*RECORDED DATA*.
◆ ◆ ◆ ◆ ◆

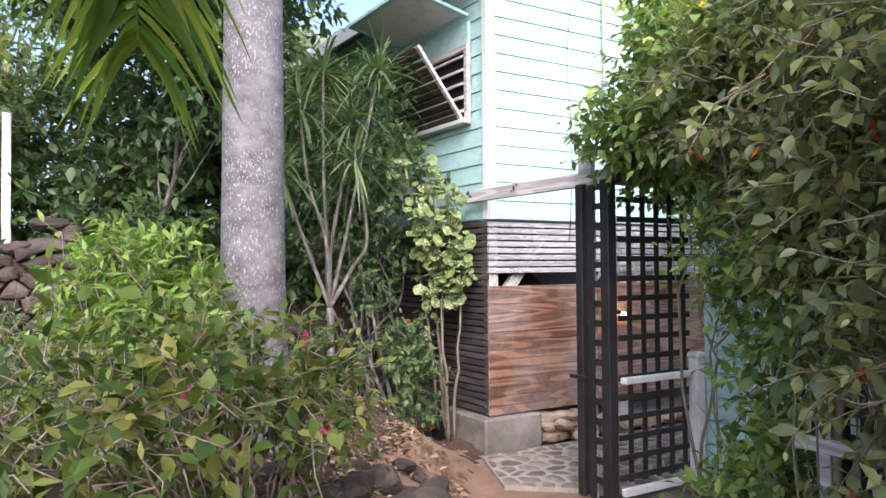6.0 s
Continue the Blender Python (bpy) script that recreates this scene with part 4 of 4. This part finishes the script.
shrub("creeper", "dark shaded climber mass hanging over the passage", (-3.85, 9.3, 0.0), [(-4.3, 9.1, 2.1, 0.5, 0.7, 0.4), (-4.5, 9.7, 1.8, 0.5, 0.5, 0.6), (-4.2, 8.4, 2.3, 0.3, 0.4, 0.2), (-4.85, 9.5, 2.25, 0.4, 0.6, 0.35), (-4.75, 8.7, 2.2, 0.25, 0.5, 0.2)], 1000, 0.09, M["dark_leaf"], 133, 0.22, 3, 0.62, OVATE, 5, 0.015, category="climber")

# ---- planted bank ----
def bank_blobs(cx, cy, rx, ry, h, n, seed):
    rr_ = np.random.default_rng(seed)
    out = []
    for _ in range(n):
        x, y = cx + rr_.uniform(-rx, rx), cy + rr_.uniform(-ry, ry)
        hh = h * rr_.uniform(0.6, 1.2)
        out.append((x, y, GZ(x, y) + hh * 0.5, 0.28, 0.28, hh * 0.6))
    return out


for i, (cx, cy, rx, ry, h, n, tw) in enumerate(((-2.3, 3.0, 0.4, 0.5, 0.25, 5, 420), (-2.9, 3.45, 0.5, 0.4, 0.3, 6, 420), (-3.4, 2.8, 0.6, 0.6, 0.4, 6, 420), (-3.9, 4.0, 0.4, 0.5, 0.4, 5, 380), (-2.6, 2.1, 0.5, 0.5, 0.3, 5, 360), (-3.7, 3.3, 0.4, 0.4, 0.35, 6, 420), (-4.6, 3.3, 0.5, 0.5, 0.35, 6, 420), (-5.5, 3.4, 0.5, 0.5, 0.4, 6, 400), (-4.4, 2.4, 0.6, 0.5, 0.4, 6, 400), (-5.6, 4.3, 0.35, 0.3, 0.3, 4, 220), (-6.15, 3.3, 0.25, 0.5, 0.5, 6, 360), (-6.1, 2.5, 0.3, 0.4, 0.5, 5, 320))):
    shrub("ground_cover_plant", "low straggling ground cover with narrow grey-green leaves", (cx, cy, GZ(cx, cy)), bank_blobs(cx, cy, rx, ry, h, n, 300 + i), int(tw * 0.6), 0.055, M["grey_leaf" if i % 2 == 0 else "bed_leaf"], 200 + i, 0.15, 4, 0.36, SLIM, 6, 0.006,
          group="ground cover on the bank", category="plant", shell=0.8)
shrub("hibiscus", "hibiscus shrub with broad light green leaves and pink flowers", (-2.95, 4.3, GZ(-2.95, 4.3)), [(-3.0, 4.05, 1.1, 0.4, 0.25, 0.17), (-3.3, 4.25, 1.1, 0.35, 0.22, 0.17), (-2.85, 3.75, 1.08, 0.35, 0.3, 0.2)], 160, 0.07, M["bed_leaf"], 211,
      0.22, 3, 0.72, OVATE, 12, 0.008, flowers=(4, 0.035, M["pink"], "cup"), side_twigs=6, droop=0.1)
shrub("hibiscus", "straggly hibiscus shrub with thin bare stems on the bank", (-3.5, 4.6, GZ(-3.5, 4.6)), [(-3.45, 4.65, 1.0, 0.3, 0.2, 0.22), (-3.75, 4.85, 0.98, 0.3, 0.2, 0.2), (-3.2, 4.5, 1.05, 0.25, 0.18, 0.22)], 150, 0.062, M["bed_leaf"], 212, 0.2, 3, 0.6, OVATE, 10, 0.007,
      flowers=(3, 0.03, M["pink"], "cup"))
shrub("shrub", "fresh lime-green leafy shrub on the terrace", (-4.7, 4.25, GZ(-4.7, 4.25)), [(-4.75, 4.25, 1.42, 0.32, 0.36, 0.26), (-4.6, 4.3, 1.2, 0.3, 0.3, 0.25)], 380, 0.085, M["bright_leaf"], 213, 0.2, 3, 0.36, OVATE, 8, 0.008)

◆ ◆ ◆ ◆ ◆

*EXERCISE AIM*. In your copy, leave out the pictures and reproduce the material above exactly.

*ANSWER BELOW*.
6.0 s
Continue the Blender Python (bpy) script that recreates this scene with part 4 of 4. This part finishes the script.
shrub("creeper", "dark shaded climber mass hanging over the passage", (-3.85, 9.3, 0.0), [(-4.3, 9.1, 2.1, 0.5, 0.7, 0.4), (-4.5, 9.7, 1.8, 0.5, 0.5, 0.6), (-4.2, 8.4, 2.3, 0.3, 0.4, 0.2), (-4.85, 9.5, 2.25, 0.4, 0.6, 0.35), (-4.75, 8.7, 2.2, 0.25, 0.5, 0.2)], 1000, 0.09, M["dark_leaf"], 133, 0.22, 3, 0.62, OVATE, 5, 0.015, category="climber")

# ---- planted bank ----
def bank_blobs(cx, cy, rx, ry, h, n, seed):
    rr_ = np.random.default_rng(seed)
    out = []
    for _ in range(n):
        x, y = cx + rr_.uniform(-rx, rx), cy + rr_.uniform(-ry, ry)
        hh = h * rr_.uniform(0.6, 1.2)
        out.append((x, y, GZ(x, y) + hh * 0.5, 0.28, 0.28, hh * 0.6))
    return out


for i, (cx, cy, rx, ry, h, n, tw) in enumerate(((-2.3, 3.0, 0.4, 0.5, 0.25, 5, 420), (-2.9, 3.45, 0.5, 0.4, 0.3, 6, 420), (-3.4, 2.8, 0.6, 0.6, 0.4, 6, 420), (-3.9, 4.0, 0.4, 0.5, 0.4, 5, 380), (-2.6, 2.1, 0.5, 0.5, 0.3, 5, 360), (-3.7, 3.3, 0.4, 0.4, 0.35, 6, 420), (-4.6, 3.3, 0.5, 0.5, 0.35, 6, 420), (-5.5, 3.4, 0.5, 0.5, 0.4, 6, 400), (-4.4, 2.4, 0.6, 0.5, 0.4, 6, 400), (-5.6, 4.3, 0.35, 0.3, 0.3, 4, 220), (-6.15, 3.3, 0.25, 0.5, 0.5, 6, 360), (-6.1, 2.5, 0.3, 0.4, 0.5, 5, 320))):
    shrub("ground_cover_plant", "low straggling ground cover with narrow grey-green leaves", (cx, cy, GZ(cx, cy)), bank_blobs(cx, cy, rx, ry, h, n, 300 + i), int(tw * 0.6), 0.055, M["grey_leaf" if i % 2 == 0 else "bed_leaf"], 200 + i, 0.15, 4, 0.36, SLIM, 6, 0.006,
          group="ground cover on the bank", category="plant", shell=0.8)
shrub("hibiscus", "hibiscus shrub with broad light green leaves and pink flowers", (-2.95, 4.3, GZ(-2.95, 4.3)), [(-3.0, 4.05, 1.1, 0.4, 0.25, 0.17), (-3.3, 4.25, 1.1, 0.35, 0.22, 0.17), (-2.85, 3.75, 1.08, 0.35, 0.3, 0.2)], 160, 0.07, M["bed_leaf"], 211,
      0.22, 3, 0.72, OVATE, 12, 0.008, flowers=(4, 0.035, M["pink"], "cup"), side_twigs=6, droop=0.1)
shrub("hibiscus", "straggly hibiscus shrub with thin bare stems on the bank", (-3.5, 4.6, GZ(-3.5, 4.6)), [(-3.45, 4.65, 1.0, 0.3, 0.2, 0.22), (-3.75, 4.85, 0.98, 0.3, 0.2, 0.2), (-3.2, 4.5, 1.05, 0.25, 0.18, 0.22)], 150, 0.062, M["bed_leaf"], 212, 0.2, 3, 0.6, OVATE, 10, 0.007,
      flowers=(3, 0.03, M["pink"], "cup"))
shrub("shrub", "fresh lime-green leafy shrub on the terrace", (-4.7, 4.25, GZ(-4.7, 4.25)), [(-4.75, 4.25, 1.42, 0.32, 0.36, 0.26), (-4.6, 4.3, 1.2, 0.3, 0.3, 0.25)], 380, 0.085, M["bright_leaf"], 213, 0.2, 3, 0.36, OVATE, 8, 0.008)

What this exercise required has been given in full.